アトピー性皮膚炎は繰り返す慢性の湿疹と皮膚の乾燥が特徴的な皮膚疾患で、遺伝的な要因(アトピー素因といいます)と、環境因子(ダニやハウスダスト、ストレスなど)とが複雑に絡み合って発症すると考えられています。
乳幼児期にアトピー性皮膚炎を罹患していると気管支喘息やアレルギー性鼻炎も併発する可能性が高い(アレルギーマーチ)ことはよく知られていますが、近年では荒れた皮膚を介して食物アレルギーを誘発する可能性が考えられるようになっており、早期に適切な治療を開始することが重要です。
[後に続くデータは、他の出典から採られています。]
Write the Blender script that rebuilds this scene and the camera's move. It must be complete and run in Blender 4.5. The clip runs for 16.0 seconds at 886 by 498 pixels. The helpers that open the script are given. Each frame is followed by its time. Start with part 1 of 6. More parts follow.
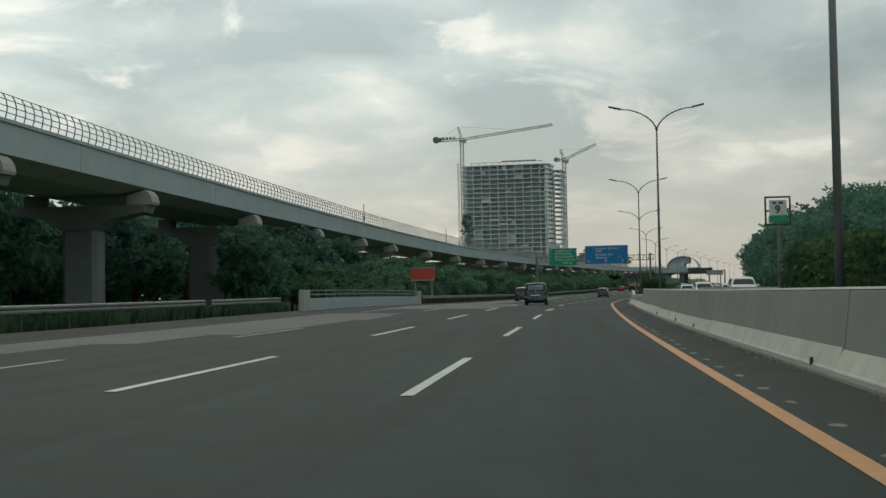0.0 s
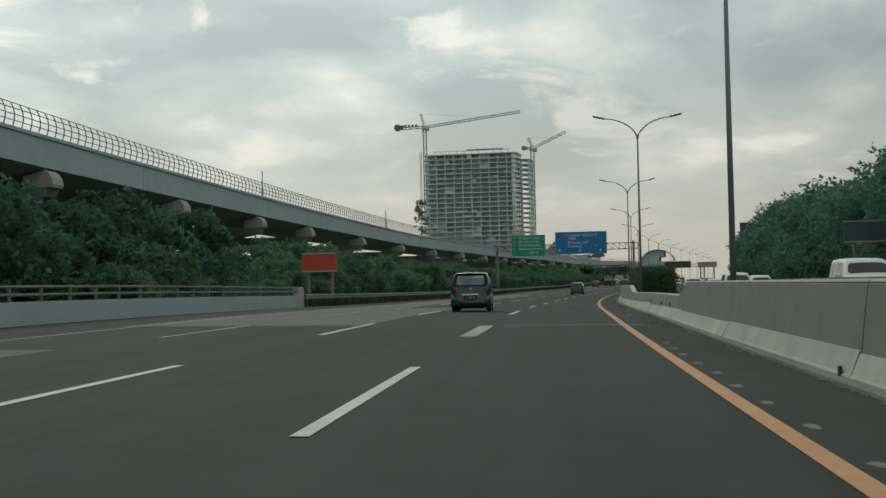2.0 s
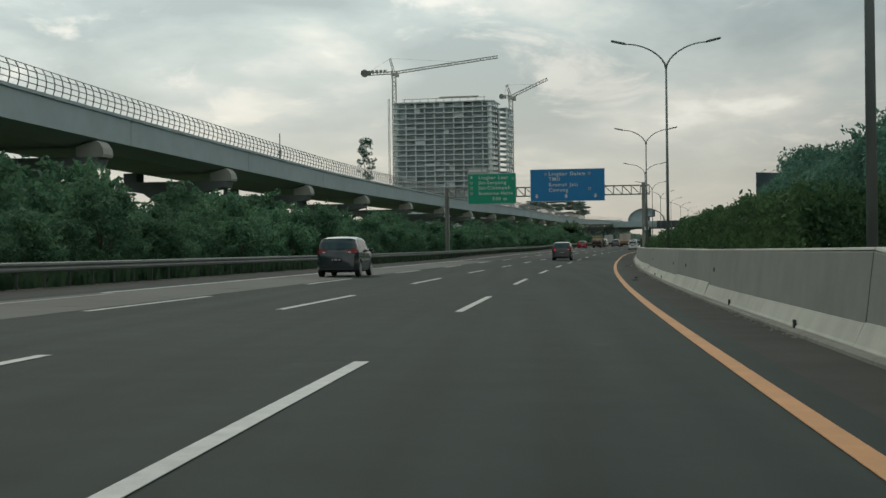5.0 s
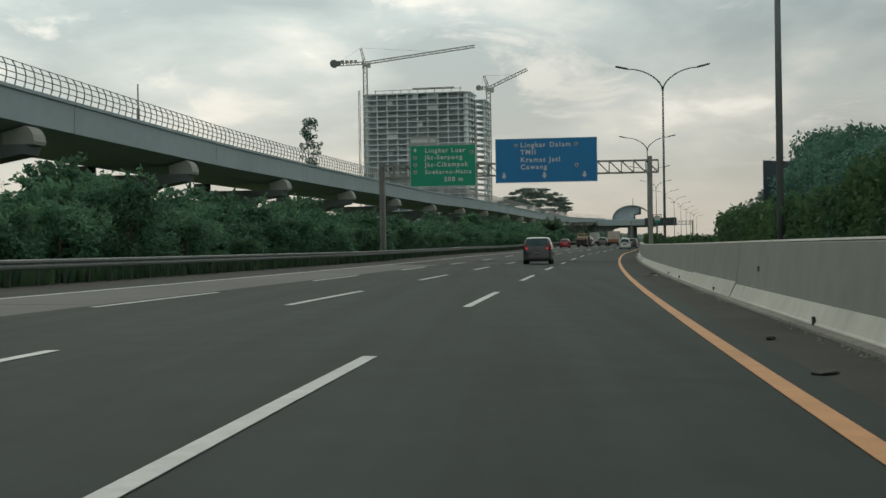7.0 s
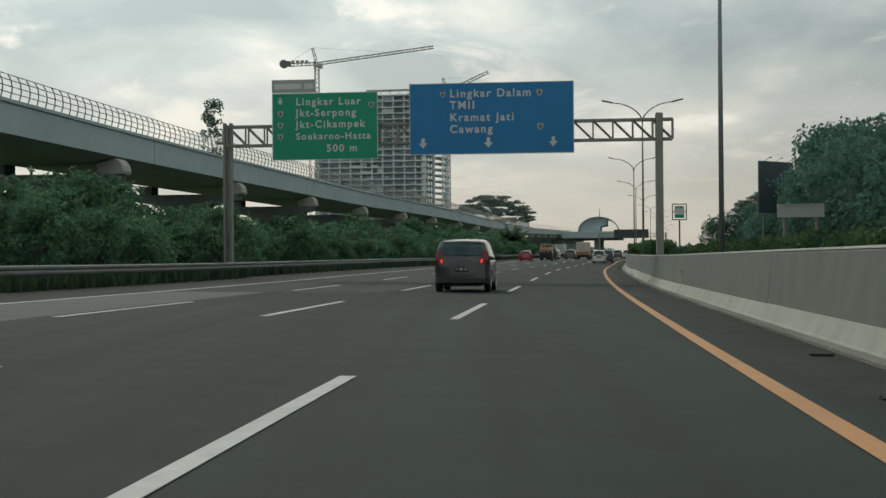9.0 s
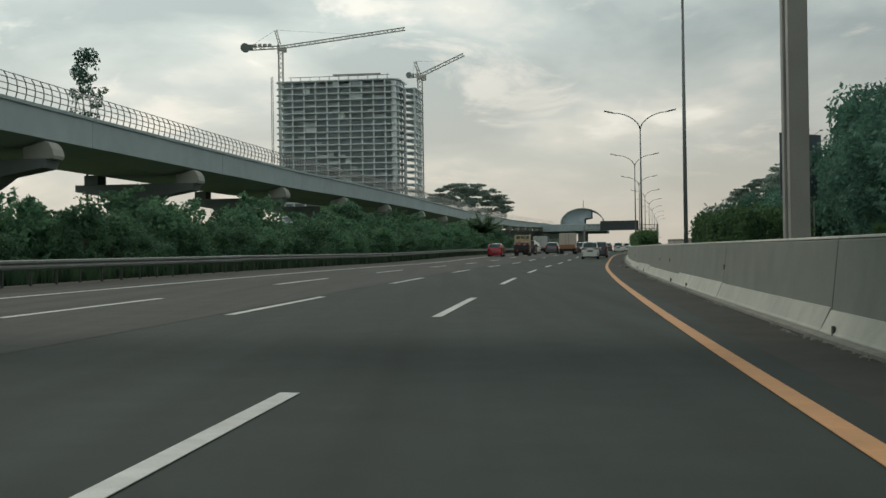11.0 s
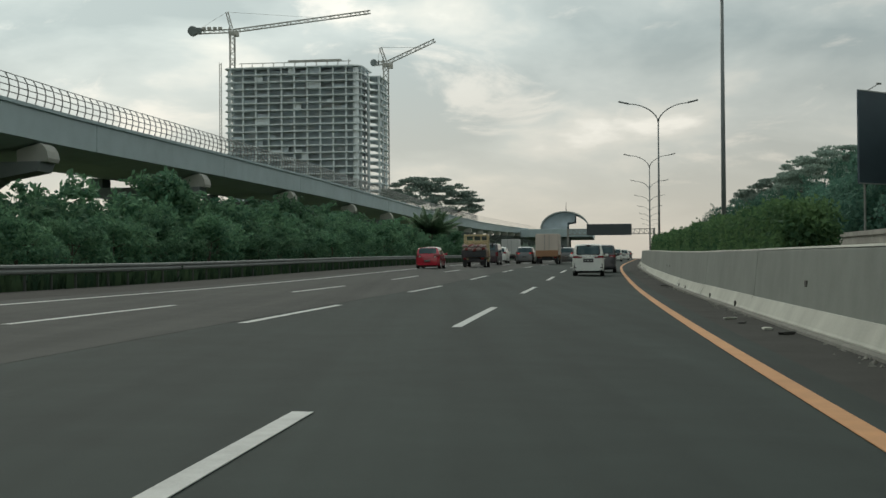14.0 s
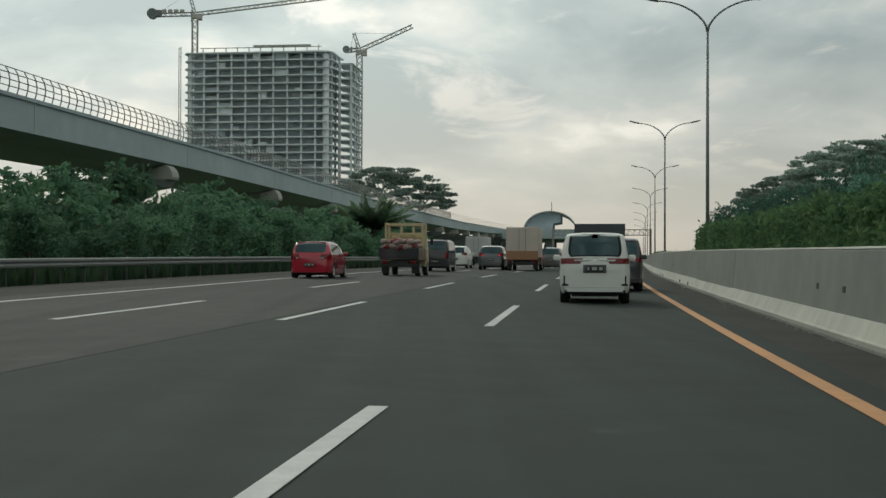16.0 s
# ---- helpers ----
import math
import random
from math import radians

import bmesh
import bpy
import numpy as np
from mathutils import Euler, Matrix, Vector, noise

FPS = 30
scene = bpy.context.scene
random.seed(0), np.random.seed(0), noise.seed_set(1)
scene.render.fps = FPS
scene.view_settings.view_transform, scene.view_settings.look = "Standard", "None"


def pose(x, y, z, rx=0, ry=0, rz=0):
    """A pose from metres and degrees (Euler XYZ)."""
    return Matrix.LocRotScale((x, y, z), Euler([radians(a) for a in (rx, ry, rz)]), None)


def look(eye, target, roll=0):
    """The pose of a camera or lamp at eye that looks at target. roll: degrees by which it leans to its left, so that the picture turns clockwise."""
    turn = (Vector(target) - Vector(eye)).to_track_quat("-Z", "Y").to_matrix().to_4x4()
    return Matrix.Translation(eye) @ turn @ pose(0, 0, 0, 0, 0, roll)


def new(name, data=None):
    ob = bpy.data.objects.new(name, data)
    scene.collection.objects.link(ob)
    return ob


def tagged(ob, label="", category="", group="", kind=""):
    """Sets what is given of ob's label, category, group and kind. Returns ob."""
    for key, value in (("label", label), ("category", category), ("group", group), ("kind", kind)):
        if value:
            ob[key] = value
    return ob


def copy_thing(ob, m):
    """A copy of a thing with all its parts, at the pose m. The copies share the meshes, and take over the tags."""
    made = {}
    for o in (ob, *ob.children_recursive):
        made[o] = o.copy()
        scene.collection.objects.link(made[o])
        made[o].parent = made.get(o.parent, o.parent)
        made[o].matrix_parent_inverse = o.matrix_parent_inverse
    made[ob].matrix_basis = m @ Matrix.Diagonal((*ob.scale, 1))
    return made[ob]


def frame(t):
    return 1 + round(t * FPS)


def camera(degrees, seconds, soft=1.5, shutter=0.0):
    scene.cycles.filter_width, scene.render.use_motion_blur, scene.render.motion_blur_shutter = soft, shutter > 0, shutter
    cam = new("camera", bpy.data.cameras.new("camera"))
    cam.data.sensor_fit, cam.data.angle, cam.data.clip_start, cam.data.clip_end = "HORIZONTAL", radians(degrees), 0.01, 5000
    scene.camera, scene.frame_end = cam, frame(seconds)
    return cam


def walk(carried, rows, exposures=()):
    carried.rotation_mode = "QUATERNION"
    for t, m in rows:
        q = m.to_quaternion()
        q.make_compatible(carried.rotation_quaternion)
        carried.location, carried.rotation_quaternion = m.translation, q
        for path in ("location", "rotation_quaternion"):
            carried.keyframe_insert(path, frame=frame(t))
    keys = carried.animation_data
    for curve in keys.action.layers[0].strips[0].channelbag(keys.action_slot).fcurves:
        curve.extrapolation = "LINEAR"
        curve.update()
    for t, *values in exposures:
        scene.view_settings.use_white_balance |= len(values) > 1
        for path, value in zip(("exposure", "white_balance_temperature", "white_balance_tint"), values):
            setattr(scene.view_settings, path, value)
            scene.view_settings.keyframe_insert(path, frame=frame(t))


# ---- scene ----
cam = camera(36.14, 16.0, soft=1.5)
PATH = [
    (0.0, -0.148, 5.393, 1.119, 91.884, 1.100, 5.504),
    (0.5, -0.185, 15.932, 1.121, 91.843, 1.311, 5.281),
    (1.0, -0.172, 26.648, 1.122, 91.570, 0.880, 4.876),
    (1.5, -0.075, 38.190, 1.120, 91.670, 1.227, 4.436),
    (2.0, 0.075, 49.853, 1.122, 91.686, 1.253, 4.220),
    (2.5, 0.243, 60.98, 1.130, 91.760, 1.166, 4.083),
    (3.0, 0.427, 72.414, 1.145, 91.716, 1.116, 4.137),
    (3.5, 0.585, 83.344, 1.164, 91.784, 0.995, 4.342),
    (4.0, 0.765, 94.228, 1.181, 89.954, 0.765, 3.959),
    (6.5, 2.302, 144.953, 1.018, 90.055, 0.990, 2.796),
    (7.0, 2.737, 155.028, 0.978, 89.991, 0.877, 2.605),
    (7.5, 3.202, 165.110, 0.947, 90.316, 0.899, 2.405),
    (8.0, 3.693, 175.369, 0.923, 90.361, 0.445, 2.174),
    (8.5, 4.250, 185.667, 0.906, 90.521, 0.691, 1.563),
    (9.0, 4.927, 196.409, 0.902, 90.520, 0.439, 1.060),
    (11.5, 8.941, 248.409, 0.934, 90.312, 0.832, 0.155),
    (12.0, 9.794, 258.394, 0.975, 90.896, 0.533, 0.080),
    (12.5, 10.656, 268.478, 1.038, 90.643, 0.406, -0.089),
    (13.0, 11.536, 278.556, 1.100, 90.346, 0.672, -0.186),
    (13.5, 12.454, 288.729, 1.148, 90.357, 0.352, -0.392),
    (14.0, 13.390, 298.871, 1.189, 90.618, 0.435, -0.497),
    (14.5, 14.304, 308.443, 1.230, 90.502, 0.513, -0.660),
    (15.0, 15.254, 317.960, 1.269, 90.370, 0.139, -0.838),
    (15.5, 16.307, 327.905, 1.311, 90.574, 0.297, -0.938),
    (16.0, 17.413, 337.918, 1.353, 90.722, -0.144, -1.108),
]
walk(cam, [(t, pose(*r)) for t, *r in PATH], [(0.0, -0.12, 6400, 8.3), (3.0, -0.14, 6400, 8.3), (4.0, -0.11, 6400, 8.3), (6.5, -0.04, 6500, 10), (9.0, 0.0, 6500, 10), (11.5, -0.02, 6550, 10), (12.5, 0.06, 6500, 9.5), (16.0, 0.04, 6500, 9.5)])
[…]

また、衛生環境の改善とともに有病率の上昇が知られており、近年では大人になってから発症されたり、幼少期には軽い症状だったものが大人になってから急激に悪化することも決してまれではありません。
アトピーの方は生活環境のちょっとした変化や日常のストレスなどをきっかけにして急激に皮疹が悪化することがあり、日常から適切なケアをすることが重要です。
アトピーを悪化させている原因がないか調べるため、血液検査やパッチテストを必要に応じて行います。
治療はステロイドの塗り薬を中心に保湿などのスキンケアをまめに行いますが、残念ながら難治の方もいらっしゃいます。そのような方には免疫抑制剤の飲み薬(ネオーラル)を使用することがあり、定期的な血液検査が必要になりますが、当院で対応可能な治療法です。